Sen. Mike Lee fashions himself a history buff, which is why it was particularly ironic to watch him mansplain to Rep. Deb Haaland, the first Native American ever nominated for a presidential Cabinet position, about the “ownership” of public lands here in Utah.

Indigenous peoples have lived in the area now known as Utah for thousands for years. By comparison, Sen. Lee’s family showed up in the 1840s, when his great-great grandfather John D. Lee came as a Mormon pioneer (a few decades later, Lee was caught up in the Mountain Meadows massacre, which he blamed on “Indians”). Haaland herself, on the other hand, is a 35th-generation New Mexican and an enrolled member of the Laguna Pueblo.

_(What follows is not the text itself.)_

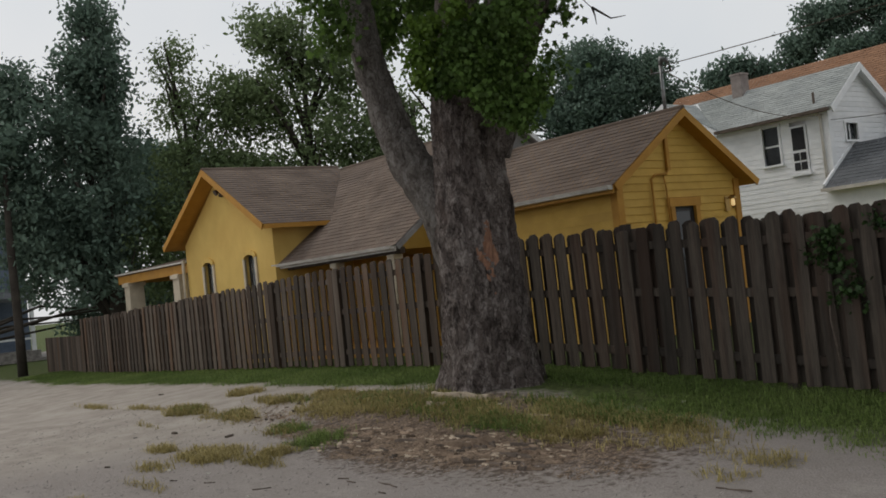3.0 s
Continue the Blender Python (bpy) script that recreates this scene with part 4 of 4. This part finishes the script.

There is no one action that can erase the history of genocide that white settlers committed on Indigenous peoples across this nation, but restoring the Bears Ears and Grand Staircase-Escalante national monuments would be small steps in the right direction. So would appointing the first Native American as Secretary of Interior.

Our “public” lands here in Utah belong first and foremost to the Indigenous peoples who first occupied them and their descendents, the Ute, Dine’ (Navajo), Paiute, Goshute, and Shoshone peoples. The rest of us are not owners, but at best caretakers, with a responsibility to defend these sacred places from desecration, privatization and environmental damage.

In this day and age, that means standing up to politicians like Sen. Lee, who would claim for his own what we all are instructed to protect.